Seventh: Strategic Challenges and Future Responsibility – The Battle for Digital Existence
Despite this development, Arabic still faces real challenges threatening its effective digital existence:
- Weak, organized digital content compared to languages like English. High-quality, grammatically annotated, and documented Arabic data is scarce, weakening the quality of model training.
- Fragmented efforts: There is a gap between linguists (who possess the rules) and programmers (who possess the algorithms).
- Linguistic hegemony: The dominance of foreign languages over global digital data may lead to the marginalization or unfair representation of Arabic.
- Dominance of dialects: The prevalence of colloquial Arabic in the digital space disperses the machine’s ability to understand Modern Standard Arabic (Fusha) accurately.
- Cognitive and ethical concerns: Fears of weakening linguistic competence in new generations or flattening literary style due to reliance on AI-generated texts that may lack creative spirit.

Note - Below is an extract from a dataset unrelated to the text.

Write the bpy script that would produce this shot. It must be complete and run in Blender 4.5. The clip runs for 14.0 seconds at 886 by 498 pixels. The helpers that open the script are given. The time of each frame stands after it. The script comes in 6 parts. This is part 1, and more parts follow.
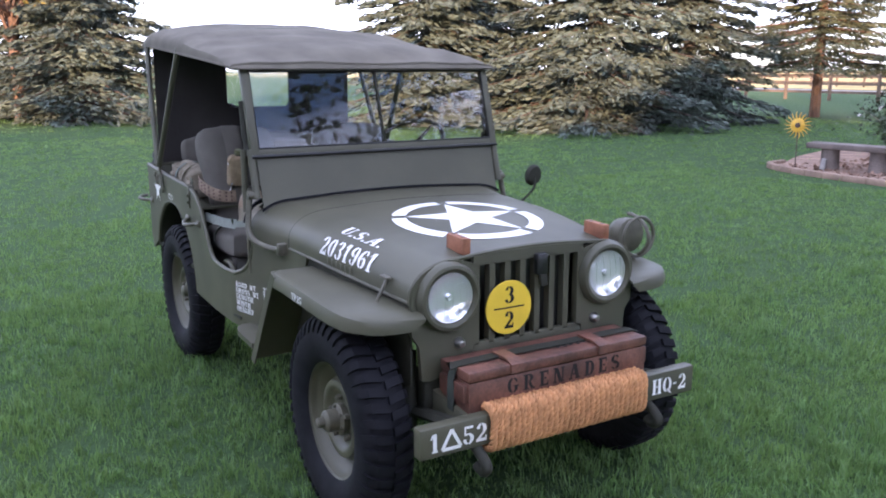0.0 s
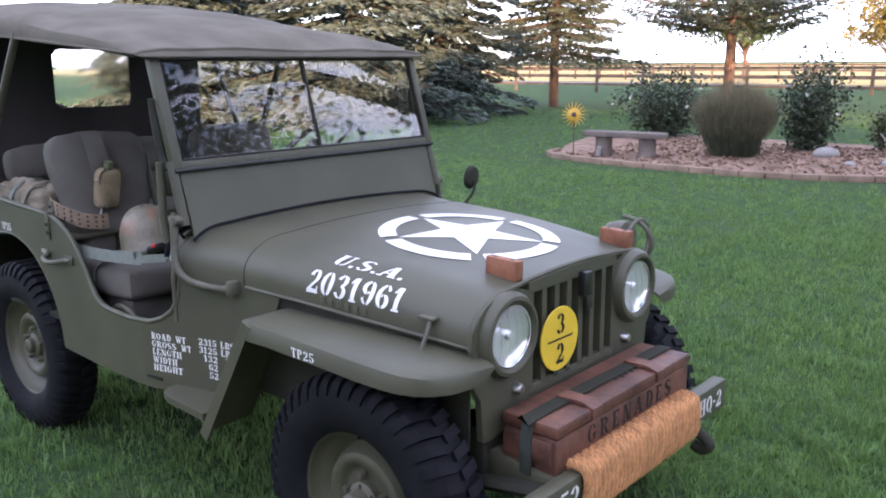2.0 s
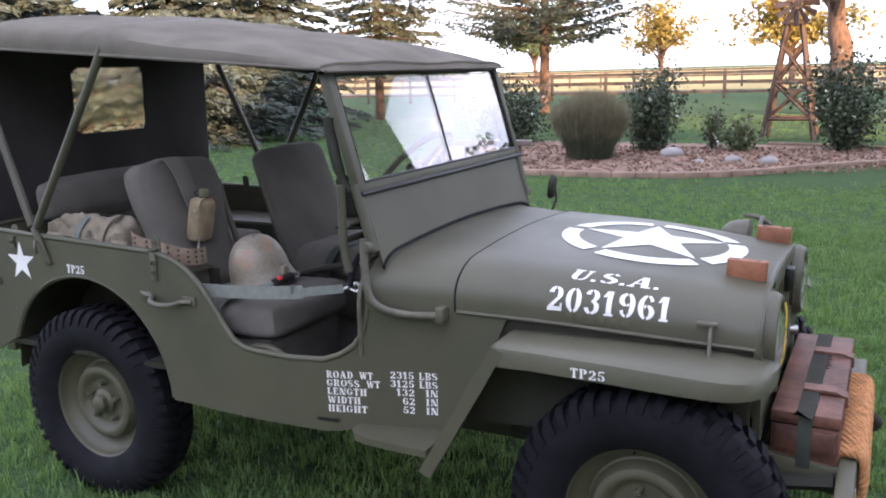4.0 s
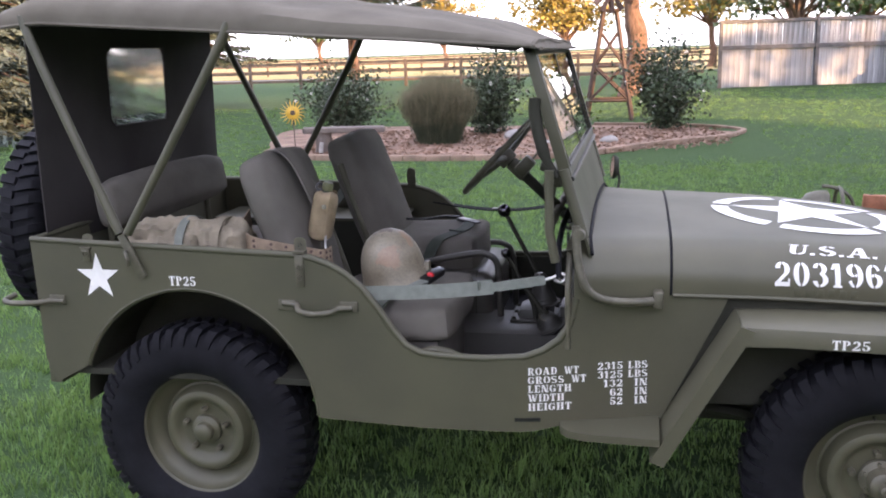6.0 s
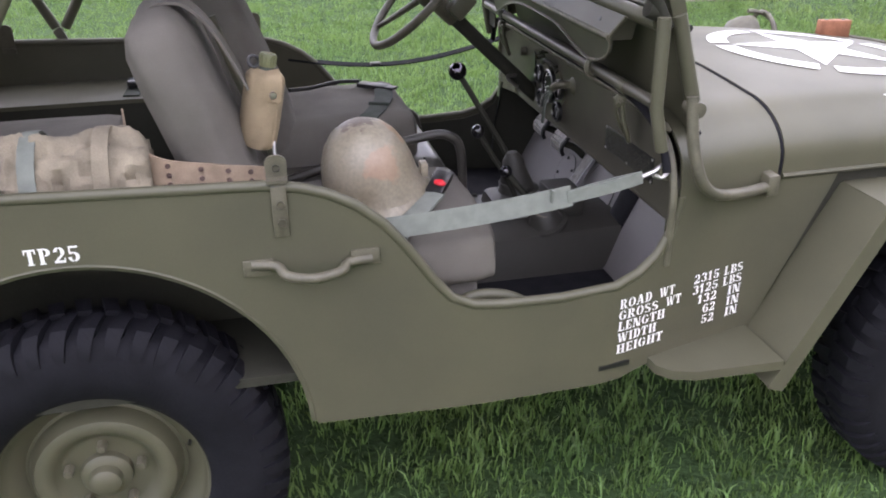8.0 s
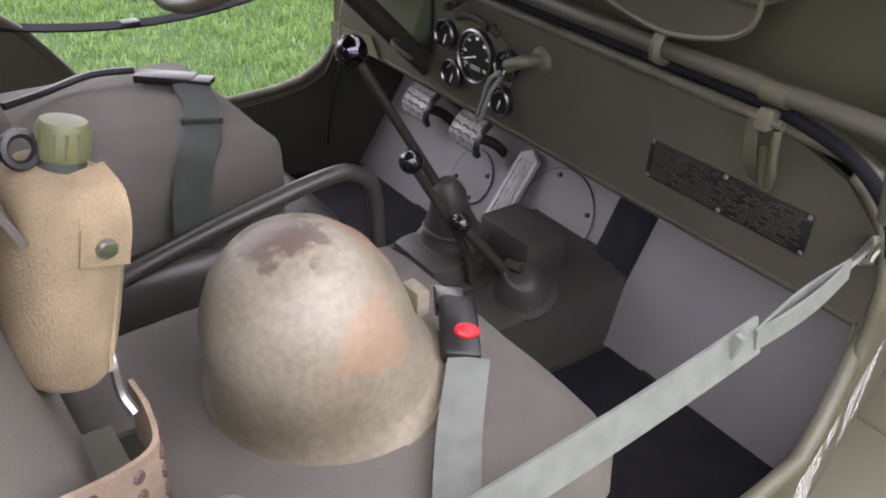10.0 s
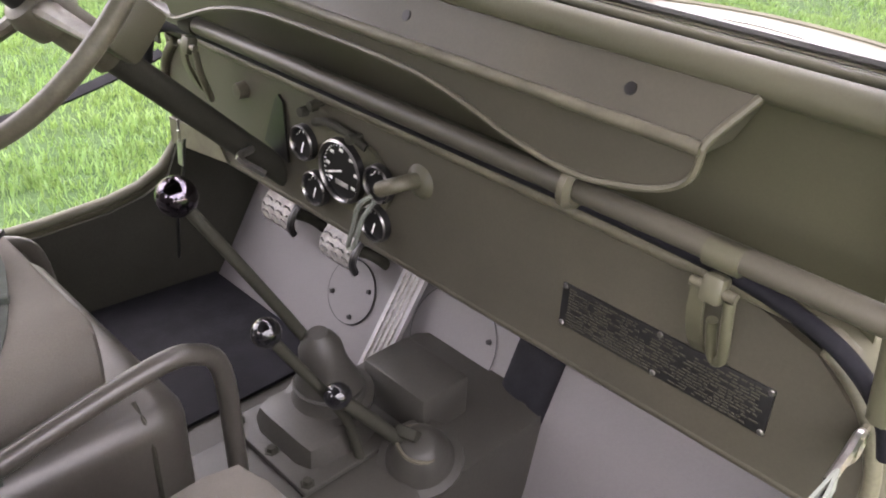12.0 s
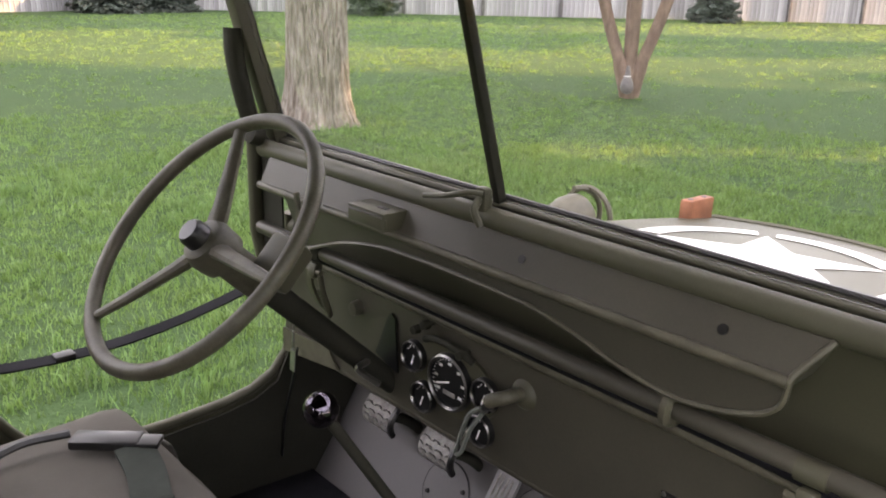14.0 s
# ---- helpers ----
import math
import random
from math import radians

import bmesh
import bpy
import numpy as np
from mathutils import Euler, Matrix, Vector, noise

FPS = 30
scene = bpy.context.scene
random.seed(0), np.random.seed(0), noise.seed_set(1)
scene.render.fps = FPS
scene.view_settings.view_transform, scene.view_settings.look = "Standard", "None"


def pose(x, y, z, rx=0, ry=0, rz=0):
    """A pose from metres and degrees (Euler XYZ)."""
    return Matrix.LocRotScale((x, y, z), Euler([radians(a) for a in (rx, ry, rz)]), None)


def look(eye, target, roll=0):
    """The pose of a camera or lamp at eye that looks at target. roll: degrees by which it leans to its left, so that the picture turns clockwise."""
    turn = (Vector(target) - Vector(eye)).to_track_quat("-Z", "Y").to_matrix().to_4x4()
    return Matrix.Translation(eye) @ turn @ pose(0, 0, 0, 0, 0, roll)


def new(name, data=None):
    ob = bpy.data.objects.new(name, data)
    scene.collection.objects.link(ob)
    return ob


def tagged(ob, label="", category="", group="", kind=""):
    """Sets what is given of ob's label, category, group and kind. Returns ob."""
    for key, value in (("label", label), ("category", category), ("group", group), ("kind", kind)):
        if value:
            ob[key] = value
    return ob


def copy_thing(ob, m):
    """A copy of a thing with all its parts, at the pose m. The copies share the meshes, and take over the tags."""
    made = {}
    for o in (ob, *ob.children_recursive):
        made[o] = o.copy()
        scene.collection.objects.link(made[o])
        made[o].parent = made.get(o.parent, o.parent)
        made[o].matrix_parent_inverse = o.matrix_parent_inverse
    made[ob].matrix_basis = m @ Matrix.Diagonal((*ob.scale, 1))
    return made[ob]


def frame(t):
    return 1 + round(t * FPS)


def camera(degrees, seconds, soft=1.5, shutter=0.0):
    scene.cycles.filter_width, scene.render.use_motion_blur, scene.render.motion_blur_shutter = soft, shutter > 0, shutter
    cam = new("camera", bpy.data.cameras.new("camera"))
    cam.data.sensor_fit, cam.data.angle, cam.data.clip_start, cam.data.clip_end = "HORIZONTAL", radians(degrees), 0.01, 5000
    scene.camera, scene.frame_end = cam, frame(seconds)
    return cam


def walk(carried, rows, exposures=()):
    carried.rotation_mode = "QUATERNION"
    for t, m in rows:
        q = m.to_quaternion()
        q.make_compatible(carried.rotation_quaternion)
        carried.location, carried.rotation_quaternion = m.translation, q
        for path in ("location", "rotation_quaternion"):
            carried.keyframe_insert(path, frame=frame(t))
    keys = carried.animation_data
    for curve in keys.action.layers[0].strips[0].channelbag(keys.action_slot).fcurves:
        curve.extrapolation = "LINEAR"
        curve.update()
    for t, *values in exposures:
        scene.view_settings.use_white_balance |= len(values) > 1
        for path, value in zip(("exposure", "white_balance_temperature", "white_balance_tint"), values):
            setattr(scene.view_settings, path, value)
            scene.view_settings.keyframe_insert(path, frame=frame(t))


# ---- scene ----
cam = camera(54.9, 14.0, soft=1.9)
PATH = [
    (0, (4.6, -1.72, 1.542), (2.918, -0.721, 1.129), -0.1),
    (0.5, (4.334, -1.737, 1.527), (2.723, -0.639, 1.082), -0.8),
    (1, (4.062, -1.821, 1.519), (2.568, -0.575, 1.056), -1.0),
    (1.5, (3.802, -1.887, 1.501), (2.396, -0.54, 1.047), -0.9),
    (2, (3.595, -2.06, 1.519), (2.303, -0.594, 1.092), -0.4),
    (2.5, (3.375, -2.327, 1.535), (2.21, -0.748, 1.145), -0.4),
    (3, (3.082, -2.476, 1.524), (1.973, -0.854, 1.152), -1.4),
    (3.2, (2.983, -2.514, 1.53), (1.903, -0.872, 1.157), -1.6),
    (5.3, (1.749, -2.982, 1.533), (1.141, -1.127, 1.096), -1.3),
    (5.5, (1.628, -3.005, 1.508), (1.06, -1.134, 1.086), -1.4),
    (6, (1.36, -2.973, 1.544), (0.919, -1.075, 1.094), -1.9),
    (6.5, (1.042, -2.85, 1.558), (0.786, -0.924, 1.082), -1.1),
    (7, (0.698, -2.731, 1.547), (0.693, -0.809, 0.995), -0.7),
    (7.2, (0.6, -2.639, 1.565), (0.684, -0.738, 0.947), -1.0),
    (9.3, (0.275, -1.247, 1.386), (0.987, 0.305, 0.344), 1.3),
    (9.5, (0.281, -1.168, 1.392), (1.03, 0.36, 0.342), 1.3),
    (10, (0.288, -0.968, 1.379), (1.322, 0.383, 0.327), 3.1),
    (10.5, (0.293, -0.868, 1.385), (1.491, 0.334, 0.327), 3.8),
    (11, (0.406, -0.794, 1.376), (1.627, 0.367, 0.298), 3.4),
    (11.5, (0.479, -0.757, 1.379), (1.697, 0.406, 0.3), 2.9),
    (12, (0.498, -0.741, 1.411), (1.733, 0.467, 0.403), 2.6),
    (12.5, (0.49, -0.741, 1.458), (1.757, 0.544, 0.596), 2.0),
    (13, (0.452, -0.751, 1.483), (1.73, 0.593, 0.734), 1.5),
    (13.5, (0.4, -0.76, 1.504), (1.695, 0.615, 0.847), 1.4),
    (14, (0.348, -0.771, 1.511), (1.62, 0.644, 0.895), 1.4),
]
EXPOSURES = [(0, 1.58, 5500, 26), (3.2, 1.55, 5850, 24), (5.3, 1.66, 6050, 25), (7.2, 2.0, 6350, 26), (9.3, 2.74, 6700, 26), (10.4, 2.9, 6900, 26), (11, 3.36, 7050, 27), (12.4, 3.55, 7250, 26), (13, 2.75, 7250, 24), (14, 2.34, 7200, 23)]
walk(cam, [(t, look(eye, target, roll)) for t, eye, target, roll in PATH], EXPOSURES)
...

Eighth: The Role of Linguistics in Governing Generative AI
Despite generative AI’s reliance on data and statistics, linguistics remains a crucial element in guiding these models and controlling their outputs. Understanding morphological structure, grammatical relationships, and frameworks of meaning and context helps reduce linguistic and semantic errors and limits phenomena of confusion and ambiguity.
Generative AI is not an independent entity; it is a mirror of the data it feeds on. Here lies the importance of Arab linguists—they are the only guarantee for controlling machine output and reducing its semantic errors. We need to transition from being consumers of technology to being its producers. This requires building massive, organized linguistic corpora and unifying efforts between programmers and linguists. Without precise linguistic oversight, global models will continue to suffer from deficiencies in understanding local dialects or heritage expressions, threatening the marginalization of Arabic in the global digital space.
Ninth: A Roadmap for Arabic in the Age of AI and the Digital Future
Celebrating the Arabic language on its global day in cultural forums is no longer sufficient. The future is written in the language of code. The required future roadmap includes:
- Launching national and institutional initiatives that bring universities together with technical research centers to develop Arabic digital content.
- Building high-quality Arabic digital content to train generative models.
- Transforming Arabic from a subject of study into a language that produces knowledge in the AI environment.
- Supporting institutional research projects and national initiatives that unite universities with research centers.
- Integrating deep linguistic knowledge into model design to ensure semantic and stylistic integrity.
The real bet is not on how Arabic can withstand technology, but on how to leverage this technology so that Arabic becomes an active language leading the digital transformation, ensuring its survival as a living entity that breathes in the lungs of the future, just as it breathed in the lungs of the past. The future of the Arabic language in this era depends on its ability to transform from a subject of processing to an active language in knowledge production. True celebration of Arabic must go beyond emotional and ceremonial discourse to a knowledge-based, practical discourse that places the language at the heart of digital transformation.
Between the authenticity of structure and the power of technology, Arabic has a real opportunity to regain its role as a vessel for knowledge production, not merely a subject for consumption. The real challenge today lies in the awareness of institutions and researchers to turn this challenge into a civilizational project that ensures Arabic remains the language of the future, not just a language preserved in the memory of the past.
In Iraq, where Arabic holds a solid cultural and scientific standing, the need appears urgent to launch national initiatives that bring together universities, research centers, and media outlets to develop smart applications that serve the Arabic language and keep pace with the global digital transformation.